MONACO GRAND PRIX SAFETY CAR
Nigel Mansell and Jim Clark knew what it was like not to win at Monaco, to take the pole at Monaco, to lead and then to run into serious trouble. Lewis Hamilton has not felt that agony. His win in 2008 will always be a palliative for the traumas that would follow.
Until 2015. If you’d drawn up a list before that year’s race under the heading of “reasons why Lewis Hamilton will again not win at Monaco” you would never in a million years have considered “screw-up on the radio; bad call for tyres” as an option.
Yet that is what happened. Quickest in two of the three practice sessions and on pole for the first time at Monaco – by the margin of nearly half a second – Lewis finally looked to be in with a chance.
Until the advent of the Safety Car. Lap 65, with only 13 to go. On the big TV screen near the swimming pool, Lewis thought he saw the Mercedes crew in the pitlane, ready for Nico (he assumed); in the temporary office above the pits, the
Mercedes strategy team calculated the time. Yes, came the answer: there was just enough room for Lewis to stop for fresh tyres without losing the lead.
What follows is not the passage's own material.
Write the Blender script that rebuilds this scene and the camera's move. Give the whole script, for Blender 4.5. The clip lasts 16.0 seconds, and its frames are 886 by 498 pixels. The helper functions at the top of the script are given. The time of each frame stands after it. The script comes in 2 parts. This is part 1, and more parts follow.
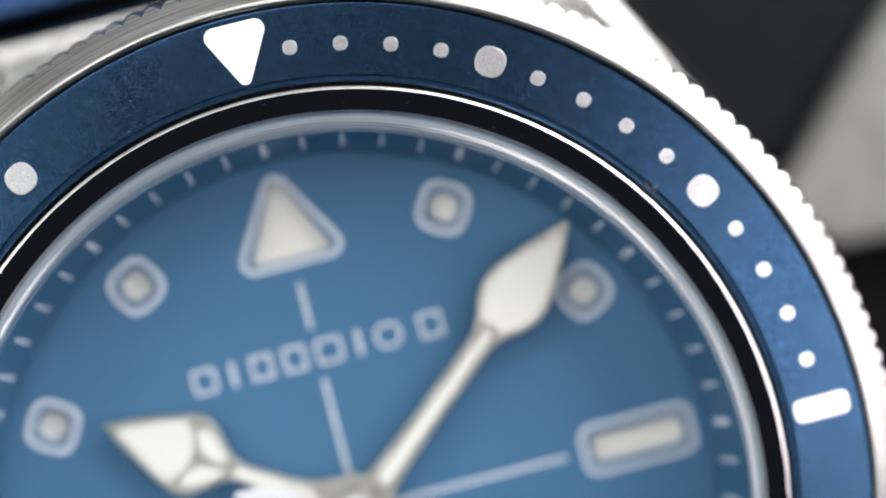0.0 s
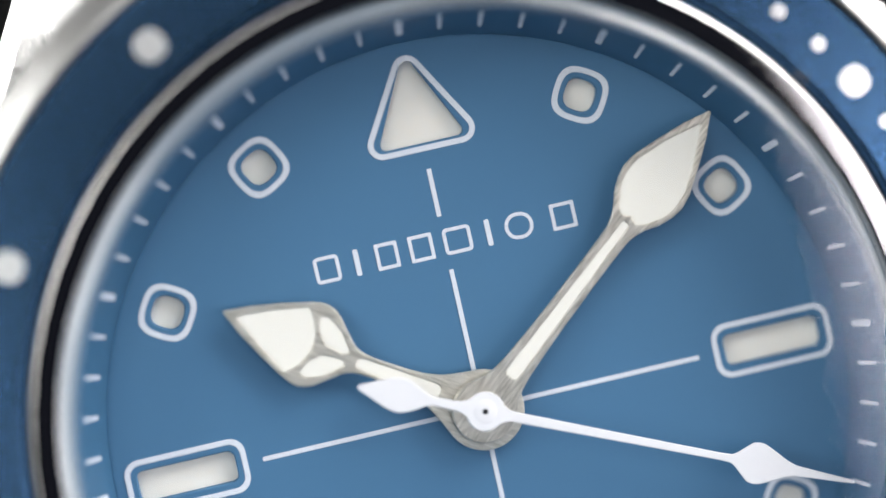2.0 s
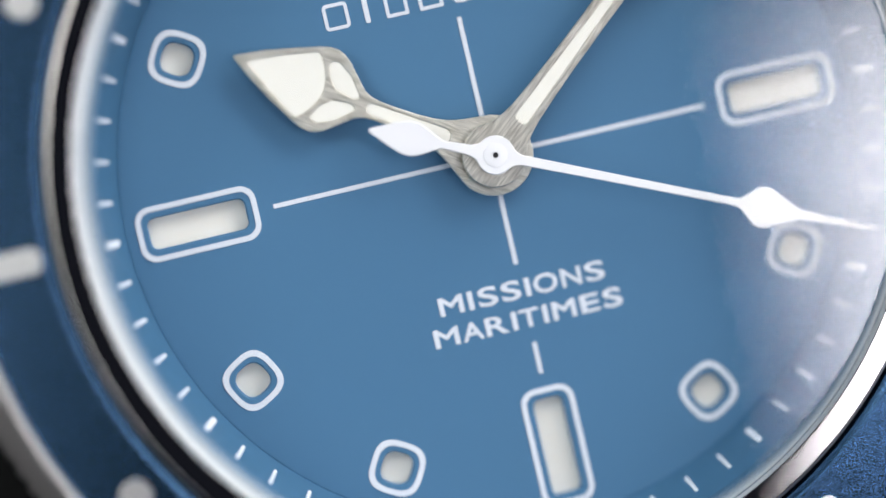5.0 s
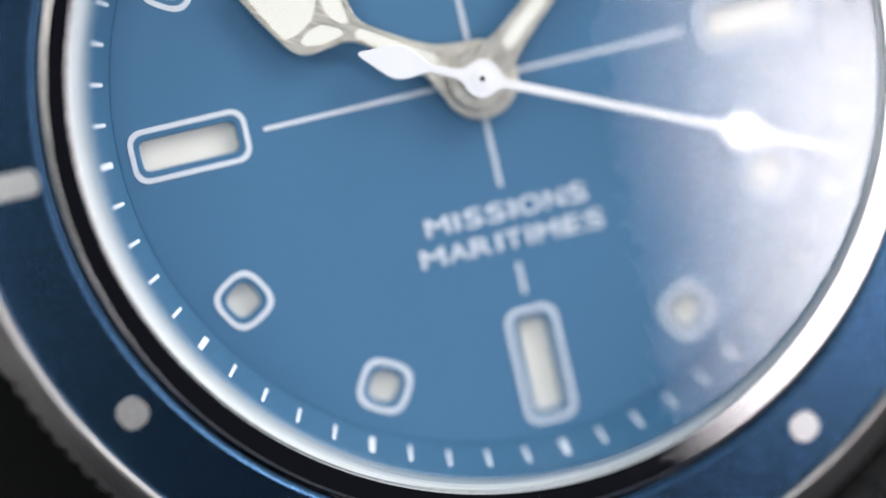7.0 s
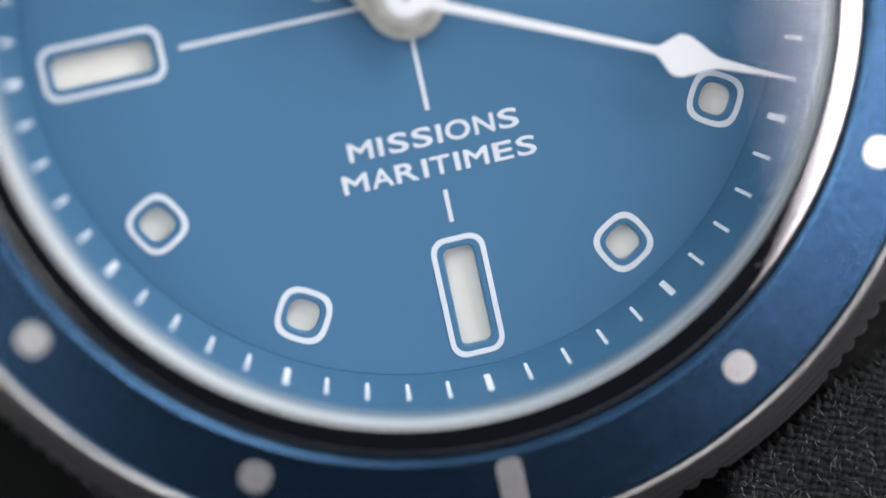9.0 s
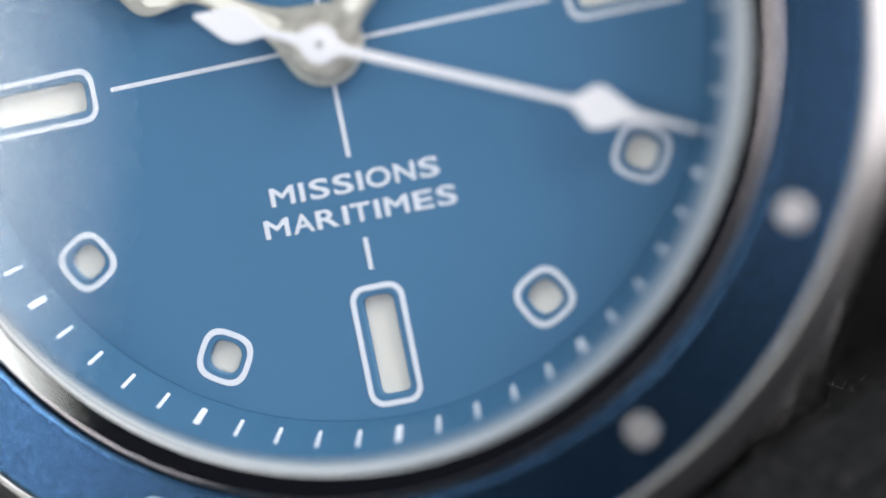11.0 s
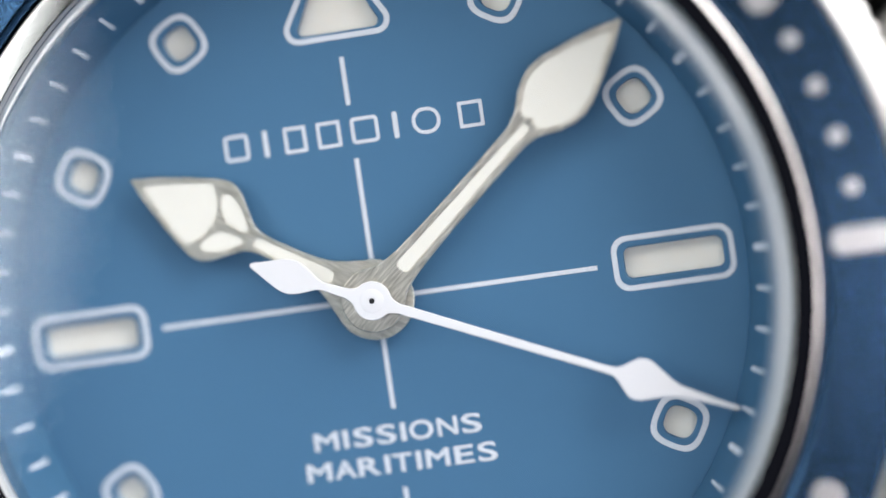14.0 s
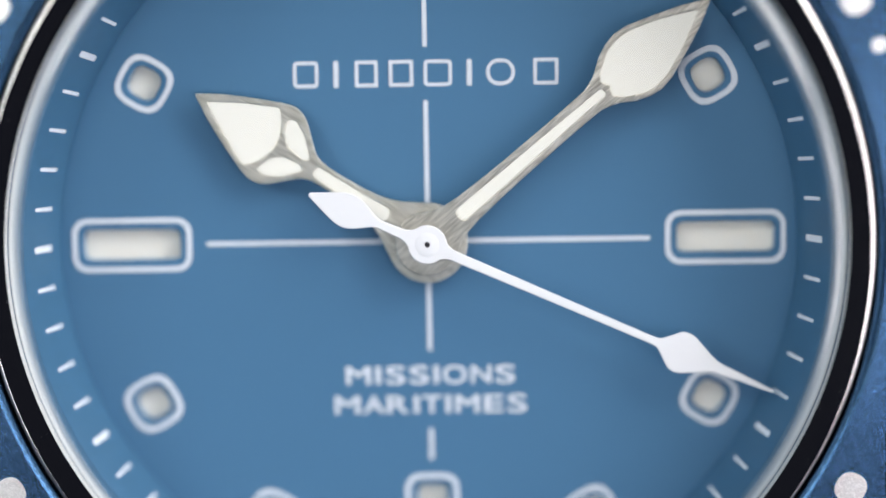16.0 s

Wrong on both counts. Lewis was a victim of Too Much Information. He uniquely stopped for tyres and thus lost not only the win to Nico but also second place to Seb Vettel. Had there been no TV screens, you mused – had there been no radio – then Lewis would have won the Monaco GP.
The latest making of Lewis came even as the strains of Das Deutschlandlied filled the Royal Box. The Mercedes team immediately admitted their error; Lewis immediately focused on Canada.
His Montréal victory, two weeks later, on the back of what happened in the Principality, was perhaps his best of the year, and epitomises the famous quote by Aldous Huxley: “Experience is not what happens to a man; it is what a man does with what happens to him.”